* _Listed entries_
++++++++++++++++++++
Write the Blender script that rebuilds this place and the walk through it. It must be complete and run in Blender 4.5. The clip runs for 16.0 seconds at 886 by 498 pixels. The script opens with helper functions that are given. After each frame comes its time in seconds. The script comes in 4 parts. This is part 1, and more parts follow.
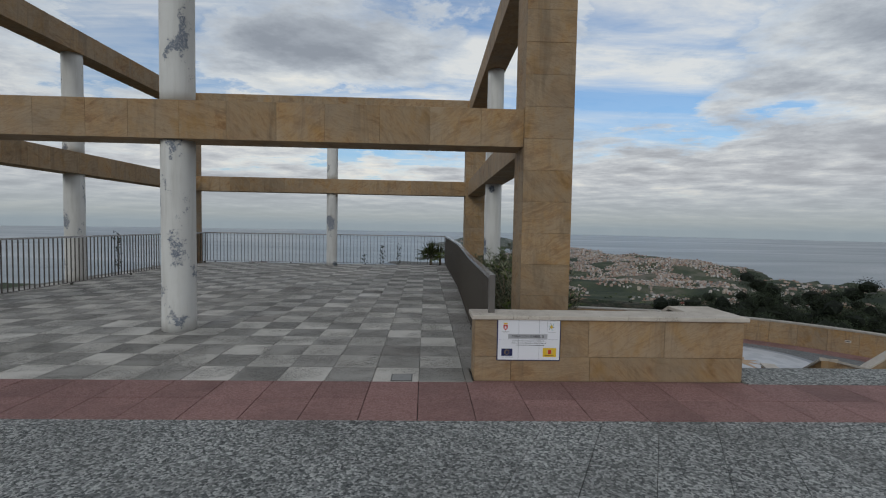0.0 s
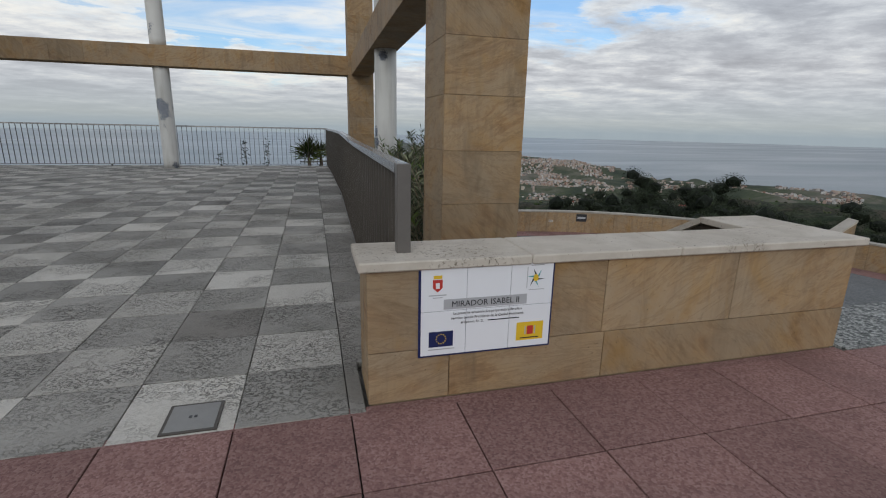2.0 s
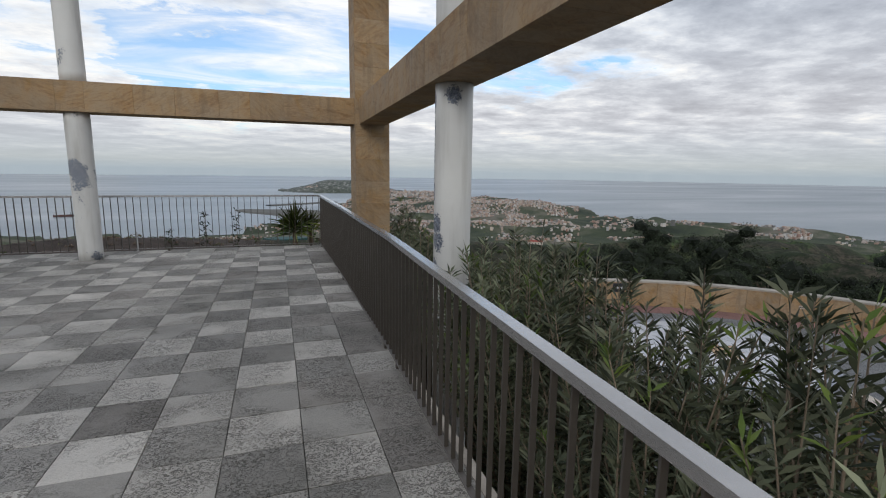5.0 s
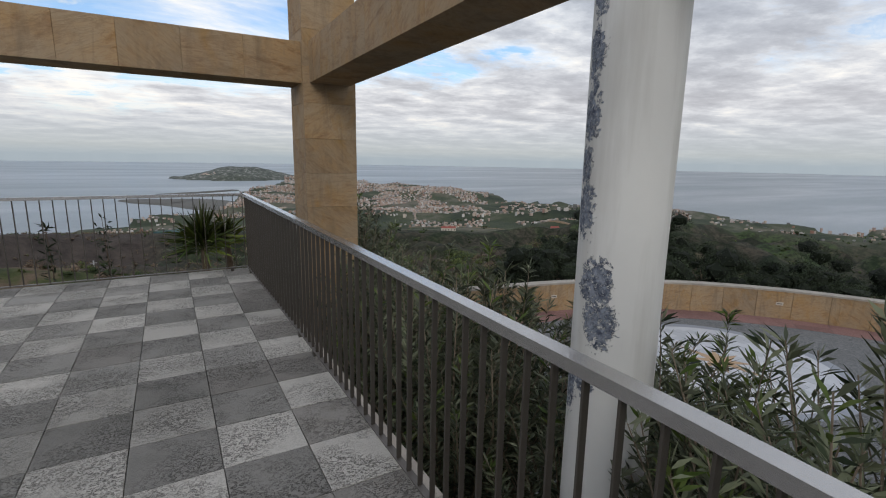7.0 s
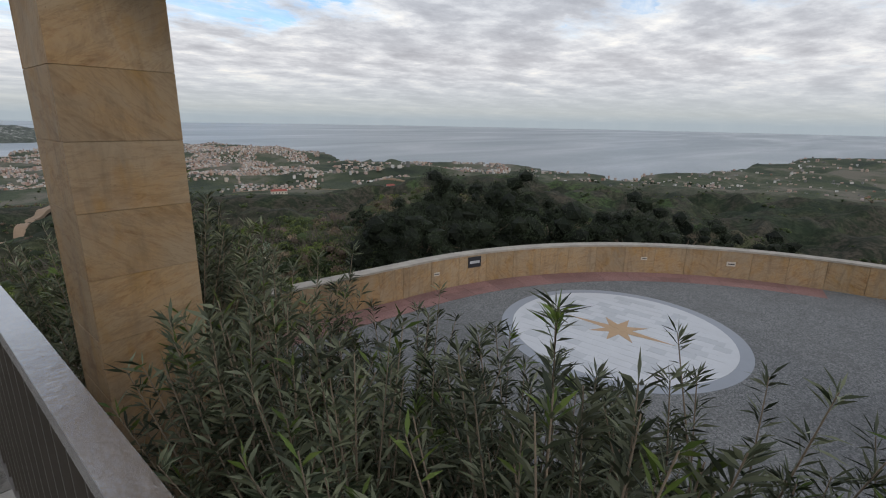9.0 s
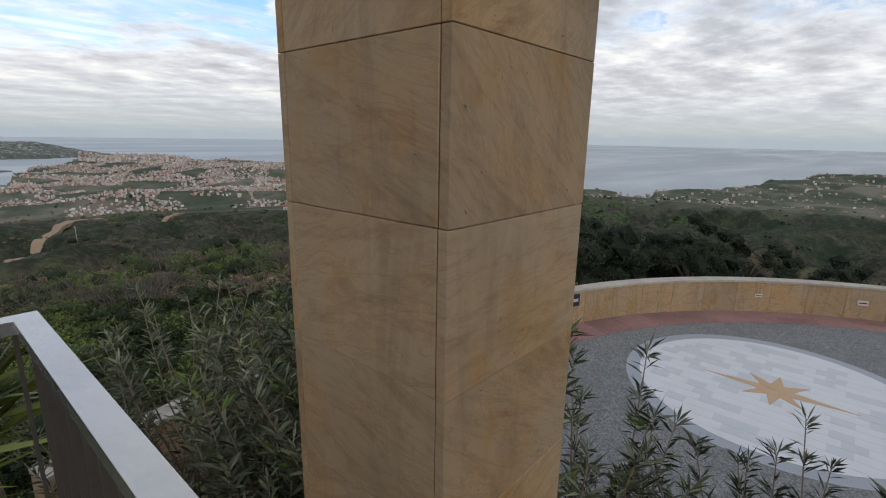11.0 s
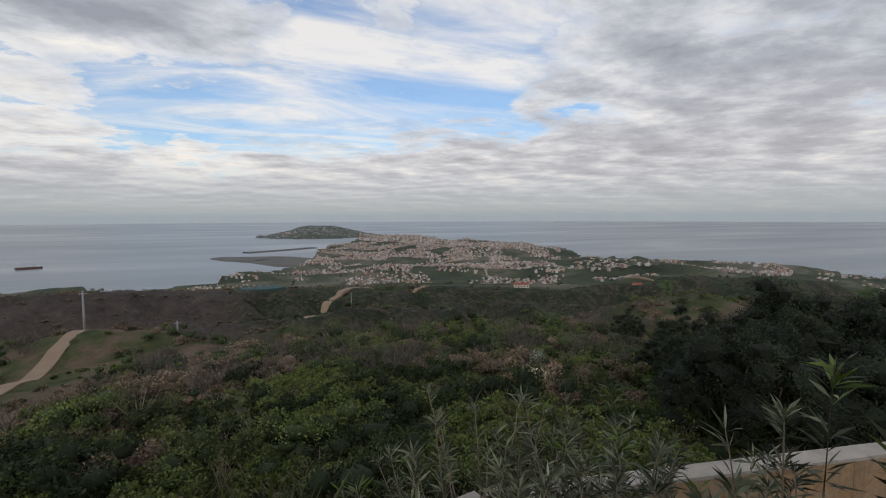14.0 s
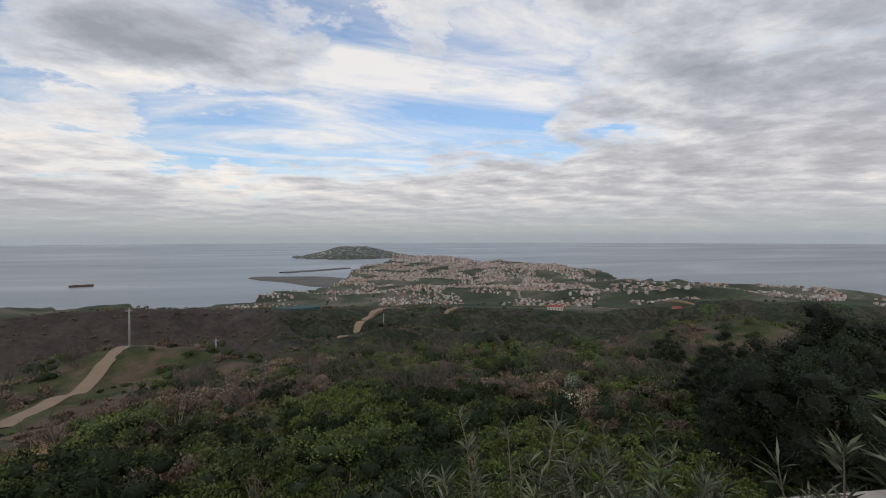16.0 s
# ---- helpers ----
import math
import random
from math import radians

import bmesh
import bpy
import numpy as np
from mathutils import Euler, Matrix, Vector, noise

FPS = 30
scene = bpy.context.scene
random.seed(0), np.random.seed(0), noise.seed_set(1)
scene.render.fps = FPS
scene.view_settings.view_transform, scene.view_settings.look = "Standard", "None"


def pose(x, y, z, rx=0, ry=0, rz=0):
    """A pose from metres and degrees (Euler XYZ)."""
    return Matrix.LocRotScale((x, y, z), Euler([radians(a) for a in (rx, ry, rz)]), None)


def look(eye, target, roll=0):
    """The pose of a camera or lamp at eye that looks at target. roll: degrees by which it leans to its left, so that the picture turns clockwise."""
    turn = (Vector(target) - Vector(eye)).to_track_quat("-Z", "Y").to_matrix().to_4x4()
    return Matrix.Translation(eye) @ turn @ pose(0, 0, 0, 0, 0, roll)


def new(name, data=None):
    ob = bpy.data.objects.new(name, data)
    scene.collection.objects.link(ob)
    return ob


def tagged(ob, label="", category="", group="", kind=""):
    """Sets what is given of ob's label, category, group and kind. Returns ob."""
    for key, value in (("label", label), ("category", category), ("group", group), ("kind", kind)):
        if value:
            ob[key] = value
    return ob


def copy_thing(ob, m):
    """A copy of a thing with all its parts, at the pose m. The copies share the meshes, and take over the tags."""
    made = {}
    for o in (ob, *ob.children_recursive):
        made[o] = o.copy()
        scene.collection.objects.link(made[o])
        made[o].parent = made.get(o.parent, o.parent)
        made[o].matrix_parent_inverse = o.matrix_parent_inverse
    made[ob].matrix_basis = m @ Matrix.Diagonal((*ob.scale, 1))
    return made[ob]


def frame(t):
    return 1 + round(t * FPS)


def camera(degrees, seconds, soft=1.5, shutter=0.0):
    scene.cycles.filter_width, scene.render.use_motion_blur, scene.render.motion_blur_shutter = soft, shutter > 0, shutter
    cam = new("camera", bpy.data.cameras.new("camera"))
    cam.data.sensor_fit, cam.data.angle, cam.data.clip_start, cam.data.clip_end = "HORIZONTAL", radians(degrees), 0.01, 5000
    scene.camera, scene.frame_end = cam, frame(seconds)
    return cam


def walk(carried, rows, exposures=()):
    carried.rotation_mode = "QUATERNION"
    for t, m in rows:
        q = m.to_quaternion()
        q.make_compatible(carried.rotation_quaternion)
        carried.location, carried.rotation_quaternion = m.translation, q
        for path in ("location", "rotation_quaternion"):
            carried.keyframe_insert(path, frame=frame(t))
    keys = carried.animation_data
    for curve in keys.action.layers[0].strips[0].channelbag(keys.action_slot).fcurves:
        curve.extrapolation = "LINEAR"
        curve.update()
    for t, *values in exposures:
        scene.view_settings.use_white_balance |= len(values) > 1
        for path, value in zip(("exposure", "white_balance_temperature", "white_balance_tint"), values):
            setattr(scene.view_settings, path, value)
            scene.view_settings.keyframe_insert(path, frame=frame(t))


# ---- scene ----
++++++++++++++++++++
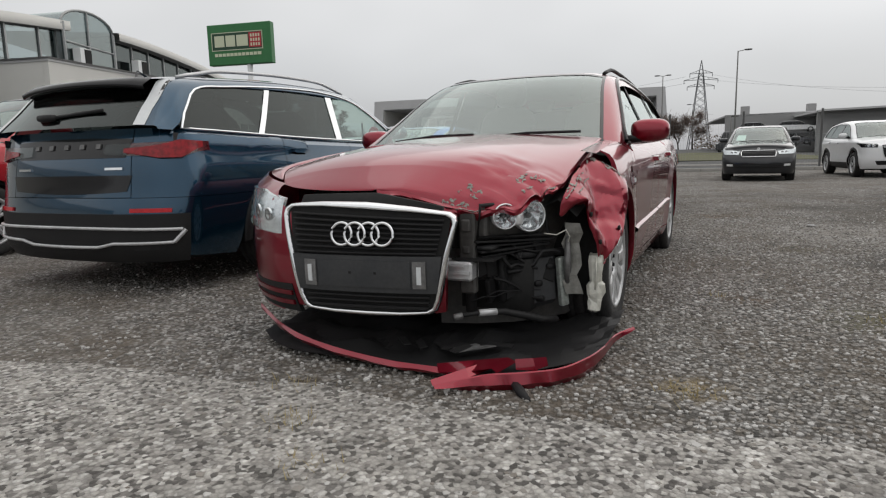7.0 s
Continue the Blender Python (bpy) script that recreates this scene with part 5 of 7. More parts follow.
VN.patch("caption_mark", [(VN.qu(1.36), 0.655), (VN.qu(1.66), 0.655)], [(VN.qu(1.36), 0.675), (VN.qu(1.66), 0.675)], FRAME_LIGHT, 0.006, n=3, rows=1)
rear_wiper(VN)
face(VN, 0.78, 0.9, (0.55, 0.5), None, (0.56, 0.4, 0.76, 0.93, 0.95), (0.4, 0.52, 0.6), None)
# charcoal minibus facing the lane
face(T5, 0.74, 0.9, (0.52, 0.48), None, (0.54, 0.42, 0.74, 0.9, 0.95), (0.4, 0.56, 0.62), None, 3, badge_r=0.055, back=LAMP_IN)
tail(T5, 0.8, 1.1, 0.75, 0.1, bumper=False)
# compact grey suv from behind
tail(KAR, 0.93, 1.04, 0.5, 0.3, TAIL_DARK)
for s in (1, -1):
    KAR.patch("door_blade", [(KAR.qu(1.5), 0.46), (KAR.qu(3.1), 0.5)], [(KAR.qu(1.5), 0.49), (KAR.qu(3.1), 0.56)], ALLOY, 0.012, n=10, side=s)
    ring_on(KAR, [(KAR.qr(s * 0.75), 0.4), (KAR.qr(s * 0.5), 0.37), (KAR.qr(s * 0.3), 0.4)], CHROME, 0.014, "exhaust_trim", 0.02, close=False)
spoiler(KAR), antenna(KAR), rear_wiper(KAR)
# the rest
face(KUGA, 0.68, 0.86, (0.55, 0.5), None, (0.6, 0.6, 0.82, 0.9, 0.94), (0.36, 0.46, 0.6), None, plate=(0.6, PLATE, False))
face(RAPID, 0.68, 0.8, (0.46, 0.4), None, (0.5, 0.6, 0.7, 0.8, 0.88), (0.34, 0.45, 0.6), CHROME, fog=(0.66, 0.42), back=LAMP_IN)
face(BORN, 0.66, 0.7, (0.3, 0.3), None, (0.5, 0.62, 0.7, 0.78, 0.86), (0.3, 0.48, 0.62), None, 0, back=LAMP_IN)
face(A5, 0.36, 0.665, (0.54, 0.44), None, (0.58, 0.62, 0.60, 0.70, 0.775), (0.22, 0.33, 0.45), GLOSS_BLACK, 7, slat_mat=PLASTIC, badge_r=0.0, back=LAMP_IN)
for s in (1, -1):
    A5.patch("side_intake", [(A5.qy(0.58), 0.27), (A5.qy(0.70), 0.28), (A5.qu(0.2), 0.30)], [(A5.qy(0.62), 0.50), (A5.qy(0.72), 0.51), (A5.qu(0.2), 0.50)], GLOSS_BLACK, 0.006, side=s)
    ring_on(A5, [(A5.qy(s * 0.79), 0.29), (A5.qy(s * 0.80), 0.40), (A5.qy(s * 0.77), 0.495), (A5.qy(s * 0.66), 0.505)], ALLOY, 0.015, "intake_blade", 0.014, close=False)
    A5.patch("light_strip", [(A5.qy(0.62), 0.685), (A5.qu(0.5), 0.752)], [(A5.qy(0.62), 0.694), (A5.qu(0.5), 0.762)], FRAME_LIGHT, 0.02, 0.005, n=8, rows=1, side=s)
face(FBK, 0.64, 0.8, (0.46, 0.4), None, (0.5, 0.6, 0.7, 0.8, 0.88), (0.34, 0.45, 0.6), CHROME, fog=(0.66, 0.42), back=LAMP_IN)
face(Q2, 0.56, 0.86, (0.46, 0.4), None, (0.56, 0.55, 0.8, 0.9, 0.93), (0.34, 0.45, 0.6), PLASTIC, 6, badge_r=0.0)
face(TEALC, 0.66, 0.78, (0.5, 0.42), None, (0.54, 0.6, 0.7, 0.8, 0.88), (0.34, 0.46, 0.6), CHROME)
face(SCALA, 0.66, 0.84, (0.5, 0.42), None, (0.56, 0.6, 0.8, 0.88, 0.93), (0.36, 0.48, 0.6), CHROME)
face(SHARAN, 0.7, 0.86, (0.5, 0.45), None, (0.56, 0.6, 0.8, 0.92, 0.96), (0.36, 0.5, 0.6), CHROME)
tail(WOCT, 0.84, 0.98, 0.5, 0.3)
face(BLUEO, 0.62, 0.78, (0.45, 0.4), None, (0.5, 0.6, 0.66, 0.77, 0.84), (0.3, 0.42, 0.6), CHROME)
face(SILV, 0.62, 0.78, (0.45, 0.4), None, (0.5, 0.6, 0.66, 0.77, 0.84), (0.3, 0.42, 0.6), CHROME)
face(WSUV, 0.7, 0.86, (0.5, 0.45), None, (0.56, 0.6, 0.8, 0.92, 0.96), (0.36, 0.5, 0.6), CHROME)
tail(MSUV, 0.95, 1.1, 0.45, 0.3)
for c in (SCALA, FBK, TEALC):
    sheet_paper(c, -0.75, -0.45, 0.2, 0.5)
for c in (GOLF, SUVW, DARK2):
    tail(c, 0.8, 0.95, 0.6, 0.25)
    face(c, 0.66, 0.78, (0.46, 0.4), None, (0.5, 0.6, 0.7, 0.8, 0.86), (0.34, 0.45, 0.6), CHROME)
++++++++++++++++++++
In the entries above, find the line that contains "Write the Blender" and the line that contains "import numpy as np". Reproduce exactly those two lines and every line between them, but not the pictures.

* _Reply_
Write the Blender script that rebuilds this place and the walk through it. It must be complete and run in Blender 4.5. The clip runs for 16.0 seconds at 886 by 498 pixels. The script opens with helper functions that are given. After each frame comes its time in seconds. The script comes in 4 parts. This is part 1, and more parts follow.
0.0 s
2.0 s
5.0 s
7.0 s
9.0 s
11.0 s
14.0 s
16.0 s
# ---- helpers ----
import math
import random
from math import radians

import bmesh
import bpy
import numpy as np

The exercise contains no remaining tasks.